The Future of the Space Council

A contentious issue in developing the U. S. organizational approach to space during 1958 had been how best to coordinate the activities of the new space civilian space agency NASA, the Department of Defense and the military services, the Atomic Energy Commission, and other government agencies that might become involved in space activities. The Senate as it considered space legislation hoped to create a single integrated national space program, with civilian and military elements, rather than separate programs carried out by different agencies, and thought that some kind of formal policy­making and coordinating body was needed to achieve this objective. The White House did not want to interpose such a body between the operating space agencies and the president, and thus was resistant to the Senate pro­posal. After a July 7, 1958, one-on-one meeting at the White House between Dwight Eisenhower and Senate majority leader Lyndon Johnson, a primary advocate of the integrated approach to space, an agreement was reached on creating a policy-level body, to be chaired by the president. According to some accounts, at their meeting Johnson convinced President Eisenhower to chair the board.
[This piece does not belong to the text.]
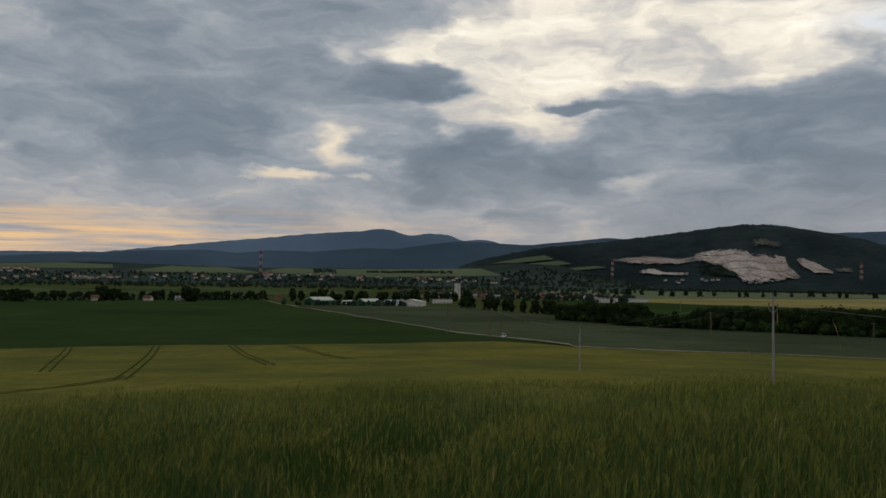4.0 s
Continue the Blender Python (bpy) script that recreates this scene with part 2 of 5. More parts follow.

Other accounts suggest that it was Eisenhower who sug­gested this approach.27 Immediately after Johnson left the White House, Eisenhower phoned his deputy chief of staff, Wilton Persons, and told him that he and Johnson had “specifically agreed upon the President’s proposal of modeling the advisory group along the lines of the National Security Council: that the authority would be placed with the President.”28

Following the White House meeting, the policy board was named the National Aeronautics and Space Council. It would have eight members in addition to the president as chair. Other members would include the sec­retaries of state and defense, the NASA administrator, the chairman of the Atomic Energy Commission, one additional government member, and three individuals from outside the government. Although Eisenhower had accepted the creation of such a Space Council, he made it clear to his associ­ates at the White House that

he had no intention of convening this body regularly, nor of acting as its pre­siding officer. He refused to use his discretionary power to appoint an execu­tive secretary or create a separate staff for the Space Council, and he asked [his science adviser James] Killian to preside at its infrequent meetings. Lyndon Johnson may have forced Eisenhower to accept the Space Council as his price for creating NASA, but the president would make sure it would remain a minor body that would never threaten his full control over the nation’s space policy.29

The Space Council indeed met infrequently and had little influence on space issues in the months following its creation. In a memorandum dated November 16, 1959, NASA administrator Glennan told President Eisenhower that the National Aeronautics and Space Council had not been “particularly useful or effective” and he doubted whether it could “usefully be employed in the management of the nation’s space program.” He rec­ommended that the president propose amendments to the 1958 Space Act to abolish the Council. However, when Glennan met with Eisenhower on January 8, 1960, he found that the president “seemed to have forgotten our earlier discussion,” even though in the interim the proposed changes in the Act had been drafted and were ready to be sent to the Congress. After this meeting, it was clear to Glennan that “discussions between the president and the legislative leaders (especially Lyndon Johnson) as well as with the mem­bers of the Space Council would be necessary before the amendment could be proposed to Congress.” Eisenhower and Glennan met with Johnson and senior Republican senator Styles Bridges at the White House on January 13 to let them know about the proposed changes in the Space Act; Glennan quotes Johnson as saying “Well, Mr. President, you will remember that you were the one who really wanted this Space Council, and if you want to do away with it now, I’m certain it will be all right with me.”30

The proposed amendment to the Space Act was sent to Congress in January 1960 and approved by the House of Representatives five months later, on June 9. But the Senate refused to act, primarily because Lyndon Johnson, majority leader and, at the time, still candidate for the Democratic presidential nomination, opposed the changes, despite what he had told Eisenhower in January. Glennan met again with Johnson on June 23, but was unsuccessful in convincing him to bring the proposed changes before the Senate for approval. Glennan reports Johnson as saying “I don’t see any reason for giving you a new law at the present time. If I am elected president, you will get a changed law without delay.”31 On August 31, Johnson, speak­ing not only as Senate majority leader but also by then as the Democratic candidate for vice president, justified his opposition to changing the Space Act in a memorandum inserted in the Congressional Record: “One fact is of overriding importance. A new President will take office on January 20, 1961—less than five months from now. The next President could well have different views as to the organization and function of the military and civil­ian space programs. Any changes in the Space Act at this session will have little or no effect on the space program during the next few months, but could restrict the freedom of action of the next president.”32

It is unlikely that at this point Johnson envisioned a scenario in which John Kennedy, if elected president, would decide to revitalize the Space Council and turn over its chairmanship to his vice president, i. e., Lyndon Johnson. But four months later, that is precisely what happened.